Let $O(d)$ denote the orthogonal group for $\mathbb{R}^d$ with the standard Euclidean inner-product. A nautral question is to find all possible functions $f: \mathbb{R}^d \to \mathbb{R}$ that are invariant under the group action in the sense that $f(Rx) = f(x)$ for all $x \in \mathbb{R}^d$ and $R \in O(d)$. Since $O(d)$ acts transitively, we can fix our favorite unit vector $u \in \mathbb{R}^d$ and pick $R \in O(d)$ such that $x = R \vert x \vert u$ to deduce that $$ f(x) = f(R \vert x \vert u) = f(\vert x \vert u), $$ which means that if we set $\varphi : \mathbb{R} \to \mathbb{R}$ via $\varphi(r) = f(r u)$ then we arrive at the identity $$ f(x) = \varphi(\vert x\vert). $$ In other words, the most general form of such an invariant function is a "radial function" of the form $x \mapsto \varphi(\vert x \vert)$.
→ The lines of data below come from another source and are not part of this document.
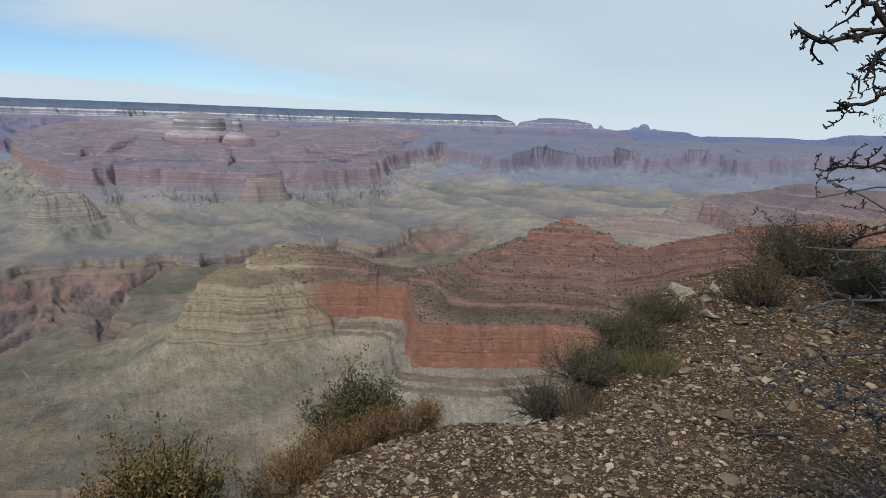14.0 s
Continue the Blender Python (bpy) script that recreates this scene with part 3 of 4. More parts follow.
    low = np.clip((-856 - h) / 70, 0, 1)
    wash = fold(x + grain(x, y, 300, 27) * 90, y + grain(x, y, 300, 28) * 90, 420, 24)
    roll_ = grain(x, y, 900, 21) * 34 + grain(x, y, 320, 22) * 22 + grain(x, y, 110, 23) * 9 + np.clip(wash * 4, 0, 1) * 24 - 18 + np.clip(fold(x, y, 150, 29) * 4, 0, 1) * 8 + grain(x, y, 40, 25) * 3
    ramp_ = np.clip((q - foot) / 60, 0, 1) * np.clip(1 - (q - foot) / 760, 0, 1)
    apron = np.clip((q - foot) / 120, 0, 1) * np.clip((2600 - (q - foot)) / 1800, 0, 1) * reach_n
    ax_, ay_ = x + grain(x, y, 700, 102) * 220, y * 0.55 + grain(x, y, 700, 103) * 220
    ribs = (0.22 - fold(ax_, ay_, 760, 104)) * 230 + (0.22 - fold(ax_, ay_, 290, 105)) * 60 - np.clip(0.1 - fold(ax_ + 90, ay_, 95, 106), 0, 1) * 90
    fans = (-fold(ax_, ay_, 420, 61) * 170 - fold(ax_, ay_, 170, 62) * 70 - fold(x, y, 80, 63) * 16 + 58) * ramp_ * reach_n
    h = h + fans + ribs * apron
    hills = (grain(x, y, 1100, 48) * 40 - fold(x, y, 900, 49) * 60 + 22) * 0.5 * reach_n
    h = h + (roll_ * (0.6 - 0.42 * reach_n) + hills) * low + (grain(x, y, 60, 26) * 8 + grain(x, y, 24, 30) * 3.5) * np.clip((-290 - h) / 100, 0, 1) * (1 - 0.75 * low * reach_n)
    h, gorge = gorge_cut(x, y, h)
    owner = np.where(gorge, -1, owner)
    lift = np.clip((r - 4000) * 0.05, 0, 355)
    return h, h + lift, owner, stain


def erode(h, cell, strength, rounds):
    """Streams gather downhill and cut back into the softer beds."""
    rows, cols = h.shape
    steps = [(-1, 0, 1.0), (1, 0, 1.0), (0, -1, 1.0), (0, 1, 1.0), (-1, -1, 1.414), (-1, 1, 1.414), (1, -1, 1.414), (1, 1, 1.414)]
    jitter = np.random.default_rng(3)
    index = np.arange(rows * cols).reshape(rows, cols)
    for _ in range(rounds):
        g = h + jitter.normal(0, 0.6, h.shape)
        pad = np.pad(g, 1, mode="edge")
        best, to, gap = np.zeros(h.shape), index.copy(), np.ones(h.shape)
        for di, dj, ln in steps:
            drop = (g - pad[1 + di: 1 + di + rows, 1 + dj: 1 + dj + cols]) / ln
            ok = drop > best
            ii_, jj_ = np.clip(np.arange(rows) + di, 0, rows - 1), np.clip(np.arange(cols) + dj, 0, cols - 1)
            near_ = index[ii_][:, jj_]
            best, to, gap = np.where(ok, drop, best), np.where(ok, near_, to), np.where(ok, ln, gap)
        order = np.argsort(-g.ravel()).tolist()
        down = to.ravel().tolist()
        area = [1.0] * (rows * cols)
        for i in order:
            j = down[i]
            if j != i:
                area[j] += area[i]
        soft = np.interp(h, [-1450, -1120, -1060, -1035, -955, -940, -860, -850, -640, -600, -350], [0.35, 0.5, 0.8, 0.12, 0.3, 1.0, 1.0, 0.2, 0.12, 0.3, 0.2])
        power = (strength * soft * np.sqrt(np.array(area).reshape(rows, cols)) / gap).ravel().tolist()
        z = h.ravel().tolist()
        for i in reversed(order):
            j = down[i]
            if j != i and z[i] > z[j]:
                z[i] = (z[i] + power[i] * z[j]) / (1 + power[i])
        h = np.array(z).reshape(rows, cols)
    return h


CELL = 22.0
ex_, ey_ = np.meshgrid(np.arange(-7600, 9400, CELL), np.arange(300, 10800, CELL), indexing="ij")
before = canyon_height(ex_, ey_)[0]
worn = erode(before, CELL, 0.035, 5) - before
fade_ = np.clip(np.minimum.reduce([ex_ + 7600, 9400 - ex_, ey_ - 300, 10800 - ey_]) / 900, 0, 1)
worn = worn * fade_ * np.where((before > -1010) & (np.hypot(ex_, ey_) > 4200), np.where(before > -900, 0.08, 0.5), np.where(before > -935, 0.2, 1.0))


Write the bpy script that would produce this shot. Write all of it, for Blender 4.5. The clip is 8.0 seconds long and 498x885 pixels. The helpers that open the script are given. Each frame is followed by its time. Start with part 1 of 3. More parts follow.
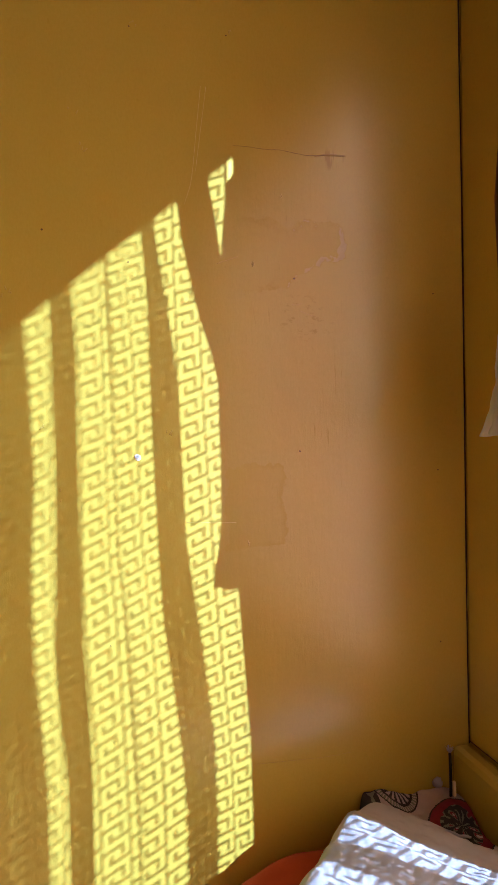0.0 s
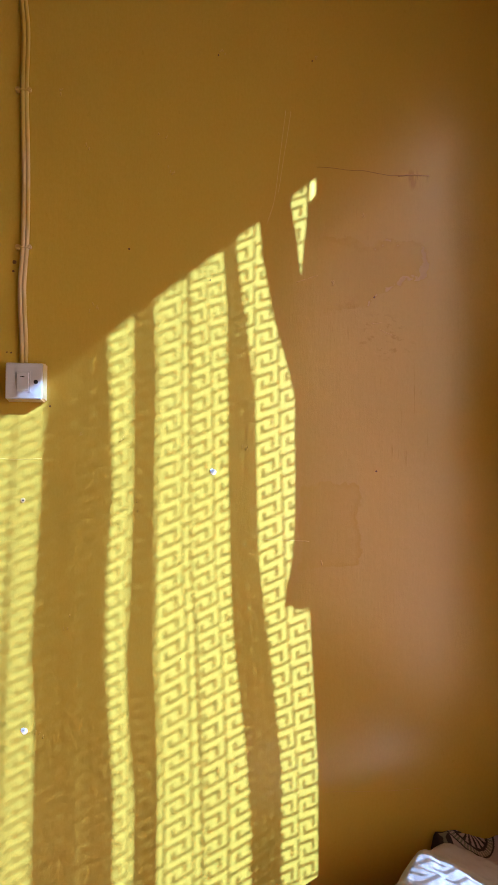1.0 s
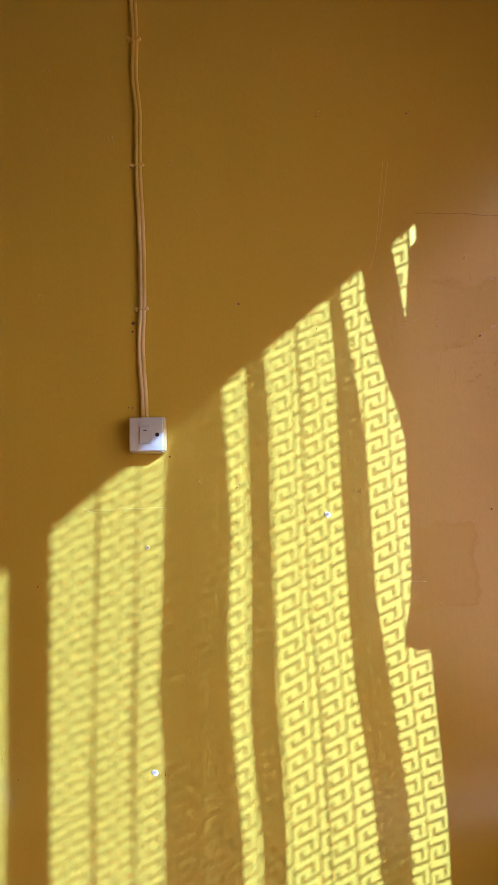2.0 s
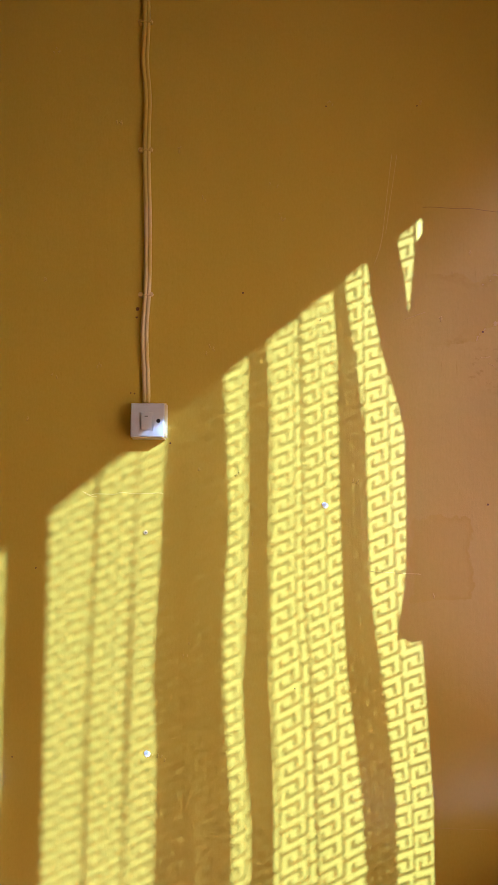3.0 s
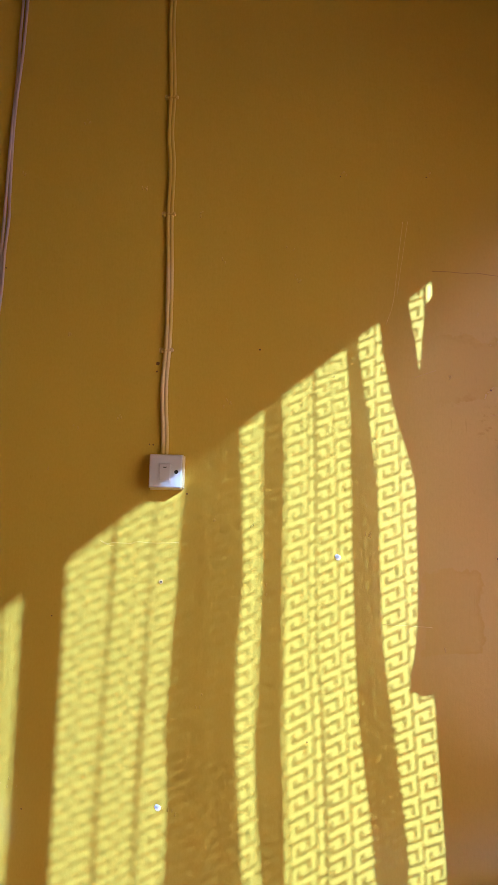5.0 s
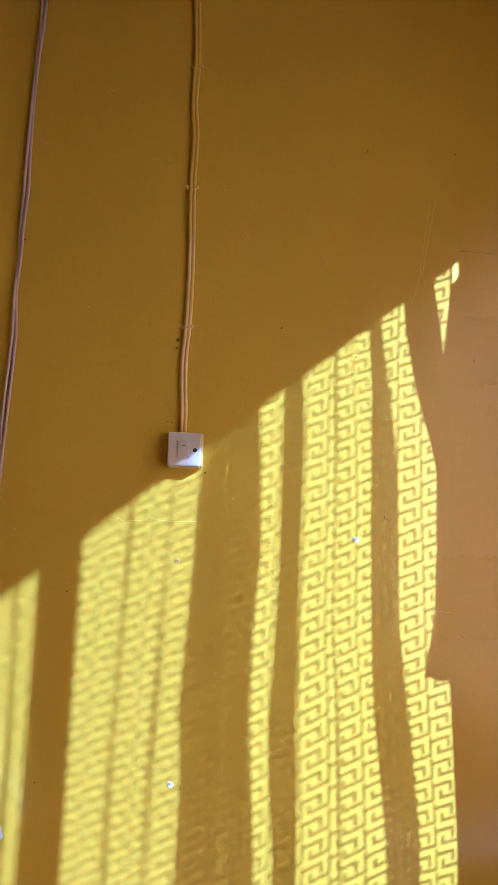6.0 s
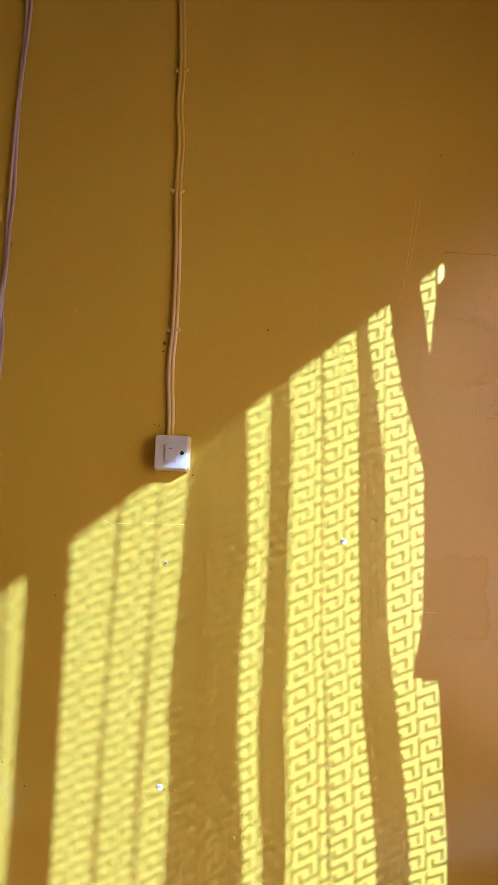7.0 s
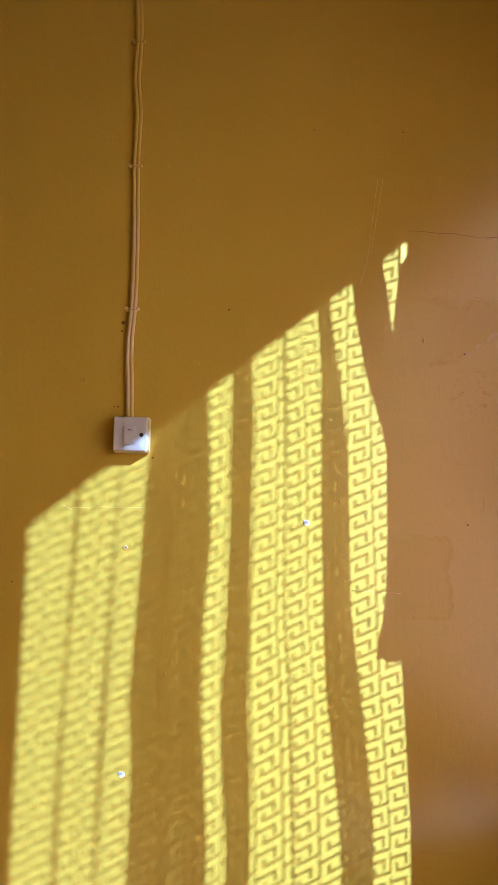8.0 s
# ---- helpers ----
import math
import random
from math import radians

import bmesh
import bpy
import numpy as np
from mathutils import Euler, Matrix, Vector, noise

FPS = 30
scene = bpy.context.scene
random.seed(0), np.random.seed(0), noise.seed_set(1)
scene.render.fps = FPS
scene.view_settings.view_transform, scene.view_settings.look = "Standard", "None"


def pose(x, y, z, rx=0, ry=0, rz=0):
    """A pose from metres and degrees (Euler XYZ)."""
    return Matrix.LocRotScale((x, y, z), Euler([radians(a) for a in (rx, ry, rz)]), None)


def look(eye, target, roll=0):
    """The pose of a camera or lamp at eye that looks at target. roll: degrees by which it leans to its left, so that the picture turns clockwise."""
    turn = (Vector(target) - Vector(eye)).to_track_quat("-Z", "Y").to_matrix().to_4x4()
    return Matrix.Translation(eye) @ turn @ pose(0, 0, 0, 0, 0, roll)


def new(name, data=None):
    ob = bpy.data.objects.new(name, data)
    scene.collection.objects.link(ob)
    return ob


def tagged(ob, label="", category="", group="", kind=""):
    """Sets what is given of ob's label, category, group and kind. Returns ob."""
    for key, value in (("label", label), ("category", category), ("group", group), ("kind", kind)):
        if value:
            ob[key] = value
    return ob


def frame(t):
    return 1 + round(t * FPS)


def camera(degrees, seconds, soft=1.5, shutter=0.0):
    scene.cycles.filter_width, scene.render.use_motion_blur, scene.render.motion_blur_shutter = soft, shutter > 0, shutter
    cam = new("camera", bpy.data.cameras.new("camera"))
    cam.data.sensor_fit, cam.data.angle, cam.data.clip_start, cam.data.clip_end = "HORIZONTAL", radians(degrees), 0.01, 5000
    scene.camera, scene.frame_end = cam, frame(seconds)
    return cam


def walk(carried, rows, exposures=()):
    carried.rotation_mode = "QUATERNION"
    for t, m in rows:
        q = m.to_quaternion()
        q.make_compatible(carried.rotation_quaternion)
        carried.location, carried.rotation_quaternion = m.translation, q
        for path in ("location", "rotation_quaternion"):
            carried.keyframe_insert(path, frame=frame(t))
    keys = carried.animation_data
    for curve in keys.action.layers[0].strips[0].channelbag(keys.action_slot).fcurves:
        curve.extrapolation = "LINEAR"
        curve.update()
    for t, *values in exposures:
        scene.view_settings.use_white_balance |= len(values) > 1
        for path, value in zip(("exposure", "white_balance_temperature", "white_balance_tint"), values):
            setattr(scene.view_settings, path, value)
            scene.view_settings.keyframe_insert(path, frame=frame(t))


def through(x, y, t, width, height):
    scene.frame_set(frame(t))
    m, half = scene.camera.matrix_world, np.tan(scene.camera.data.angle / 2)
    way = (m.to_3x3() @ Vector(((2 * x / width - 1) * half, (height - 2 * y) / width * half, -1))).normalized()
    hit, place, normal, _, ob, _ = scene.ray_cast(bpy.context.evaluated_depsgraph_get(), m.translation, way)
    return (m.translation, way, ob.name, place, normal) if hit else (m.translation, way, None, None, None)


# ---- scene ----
cam = camera(40.7, 8.0, soft=1.0)
EXPOSURE = [(t, e, 5800, -5) for t, e in ((0.0, 2.85), (0.5, 2.73), (1.0, 2.70), (1.5, 2.66), (2.0, 2.74), (3.5, 2.77), (5.0, 2.75), (6.5, 2.85), (7.0, 2.91), (7.5, 2.82), (8.0, 2.76))]
PATH = [
    (0, (-0.94, -1.587, 1.381), (-0.497, 0.363, 1.347), -1.1),
    (0.5, (-0.926, -1.591, 1.369), (-0.63, 0.387, 1.387), -1.7),
    (1, (-0.945, -1.584, 1.354), (-0.716, 0.402, 1.405), 0.6),
    (1.5, (-1.015, -1.606, 1.373), (-0.918, 0.389, 1.461), -0.6),
    (2, (-1.044, -1.622, 1.378), (-1.029, 0.372, 1.531), -1.3),
    (2.2, (-1.029, -1.622, 1.368), (-1.004, 0.375, 1.482), -0.9),
    (3.3, (-1.047, -1.649, 1.384), (-1.022, 0.347, 1.501), 1.1),
    (3.5, (-1.023, -1.67, 1.374), (-0.964, 0.319, 1.576), 1.0),
    (4, (-1.051, -1.673, 1.388), (-1.014, 0.319, 1.555), -0.1),
    (4.5, (-1.059, -1.661, 1.38), (-1.001, 0.325, 1.603), 0.5),
    (5, (-1.085, -1.676, 1.39), (-1.07, 0.308, 1.644), 1.3),
    (5.2, (-1.107, -1.664, 1.393), (-1.101, 0.324, 1.616), 2.6),
    (6.3, (-1.124, -1.654, 1.382), (-1.124, 0.335, 1.583), 2.6),
    (6.5, (-1.127, -1.655, 1.388), (-1.159, 0.333, 1.602), 4.0),
    (7, (-1.09, -1.658, 1.391), (-1.087, 0.331, 1.592), 2.1),
    (7.5, (-1.112, -1.648, 1.379), (-1.085, 0.342, 1.581), 2.3),
    (8, (-1.055, -1.63, 1.37), (-0.978, 0.36, 1.548), 1.5),
]
walk(cam, [(t, look(eye, target, roll)) for t, eye, target, roll in PATH], EXPOSURE)

# ---- light ----
# The sun stands at the right, behind the viewer: it shines in through the window of the right-hand wall.
SUN = Vector((-1.0, 1.0, -0.813))        # the way of its rays
world = bpy.data.worlds.new("sky")
scene.world = world
world.use_nodes = True
wn = world.node_tree.nodes
sky = wn.new("ShaderNodeTexSky")
sky.sky_type = "NISHITA"
sky.sun_disc = False
sky.sun_elevation = math.atan2(0.813, math.sqrt(2.0))
sky.sun_rotation = radians(135.0)
sky.air_density, sky.dust_density, sky.ozone_density = 0.8, 1.5, 0.6
world.node_tree.links.new(sky.outputs["Color"], wn["Background"].inputs["Color"])
wn["Background"].inputs["Strength"].default_value = 0.05
sun = new("sun", bpy.data.lights.new("sun", "SUN"))
sun.data.energy = 5.3
sun.data.angle = radians(0.42)
sun.data.color = (0.46, 0.605, 1.0)
sun.matrix_world = Matrix.Translation((2.0, -2.6, 4.0)) @ SUN.to_track_quat("-Z", "Y").to_matrix().to_4x4()


# ---- materials ----
def material(name, color, rough=0.6, metal=0.0, coat=0.0):
    m = bpy.data.materials.new(name)
    m.use_nodes = True
    b = m.node_tree.nodes["Principled BSDF"]
    b.inputs["Base Color"].default_value = (*color, 1)
    b.inputs["Roughness"].default_value = rough
    b.inputs["Metallic"].default_value = metal
    b.inputs["Coat Weight"].default_value = coat
    return m


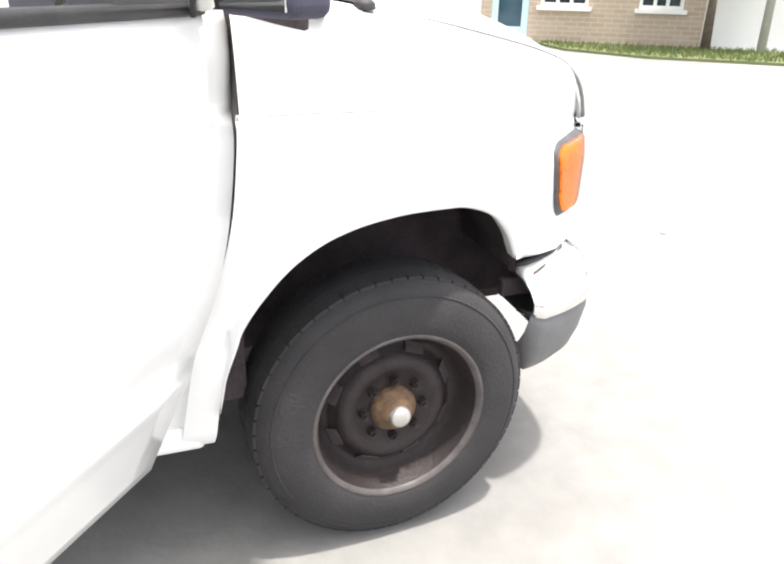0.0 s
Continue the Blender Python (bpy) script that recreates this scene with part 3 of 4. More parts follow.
def slat(y, lean, t0=0.05, t1=0.86, drop=0.0):
    """One slat from the hood's edge to the rim; lean moves its rear end outwards."""
    bm = bmesh.new()
    rings = []
    for t in span(t0, t1, 8 if t1 - t0 > 0.5 else 4):
        e = math.sin(min(1, t / 0.86) * math.pi / 2) if t > 0 else 0
        yy = y + lean * (t - 0.05) * (0.4 + 0.6 * e)
        x = hood_rear(yy) + (GX(yy) - hood_rear(yy)) * t
        z = cowl_z(x, yy) + 0.0022 + 0.0022 * math.sin(math.pi * min(1.0, t / 0.9)) - drop
        w = 0.0021 + 0.0046 * min(1.0, max(0.0, (y + 0.125) / 0.03)) - 0.0036 * min(1.0, max(0.0, (y - 0.05) / 0.12))
        rings.append([bm.verts.new(q) for q in ((x, yy - w, z - 0.012), (x, yy - w * 0.95, z - 0.0022), (x, yy - w * 0.62, z), (x, yy + w * 0.62, z), (x, yy + w * 0.95, z - 0.0022), (x, yy + w, z - 0.012))])
    for r, q in zip(rings, rings[1:]):
        for k in range(5):
            bm.faces.new((r[k], r[k + 1], q[k + 1], q[k]))
    bm.faces.new(rings[0])
    part("slat", bm, COWL, cowl)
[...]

We can play a similar game if we shift the codomain to be $\mathbb{R}^d$ rather than $\mathbb{R}$. In this case we can look for equivariant functions $f: \mathbb{R}^d \to \mathbb{R}^d$ such that $f(Rx) = R f(x)$ for all $x \in \mathbb{R}^d$ and $R \in O(d)$. As above, we find $$ f(x) = R f(\vert x \vert u). $$ By examining the subgroup of $O(d)$ that fixes $u$ we can see that the map $u \mapsto f(\lambda u)$ must be parallel to $u$ for $\lambda \ge 0$, or in other words, $f(\lambda u) = \varphi(\lambda) u$. Plugging this back in shows that $$ f(x) = R \varphi(\vert x\vert) u = \frac{\varphi(\vert x\vert)}{\vert x\vert} R \vert x \vert u = \frac{\varphi(\vert x\vert)}{\vert x\vert} x =: \psi(\vert x\vert) x, $$ and we now have the most general form of such equivariant vector fields.
There's no reason to stick to one argument, though. We can fix an integer $n \ge 2$ and look for invariant functions $f: (\mathbb{R}^d)^n \to \mathbb{R}$ such that $f(Rx_1,\dotsc, R x_n) = f(x_1,\dotsc, x_n)$ for all $x_1,\dotsc,x_n \in \mathbb{R}^d$ and $R \in O(d)$. Here the algebra gets a bit more involved. For instance, if we want all polynomial functions satisfying this, then the classification of such functions is provided by the fundamental theorem of the orthogonal group, which says that all such polynomials are generated by the $n^2$ inner-products $(x_i,x_j)$ for $1\le i,j \le n$. If we allow for the more general case and drop the requirement that $f$ be polynomial, then the fact that we have more than one argument seems to preclude using an argument as simple as the one above: $$ f(x_1,\dotsc,x_n) = f(R \vert x_1 \vert u, R R^{-1} x_2, \dotsc, R R^{-1} x_n) = f( \vert x_1 \vert u, R^{-1} x_2, \dotsc, R^{-1} x_n), $$ but then I'm not sure how to deal with the last term as it doesn't seem to have any good invariant properties to exploit. I would guess, though, that the general form should be a function of just the $n^2$ inner-products.
My real question, though, is about what happens when we examine the multi-variate version for the equivariant problem. Can we classify all equivariant functions $f: (\mathbb{R}^d)^n \to \mathbb{R}^d$ such that $f(Rx_1,\dotsc, R x_n) = R f(x_1,\dotsc, x_n)$ for all $x_1,\dotsc,x_n \in \mathbb{R}^d$ and $R \in O(d)$? I'm perfectly happy here with arbitrary functions, i.e. they don't need to be of polynomial type, and I would guess this makes the classification less of an algebraic mess. Such functions certainly exists. For instance, $$ f(x_1,\dotsc,x_n) = \sum_{i=1}^n \varphi_i((x_1,x_1),(x_1,x_2),\dotsc,(x_n,x_n)) x_i $$ does the trick, i.e. we can take linear combinations of scalar functions of the $n^2$ inner-products multiplied by the vectors in the tuple. Perhaps a version of the fundamental theorem is known for such equivariant maps, but I was unable to find it. Any assistance in either the general classification or finding the appropriate reference would be greatly appreciated.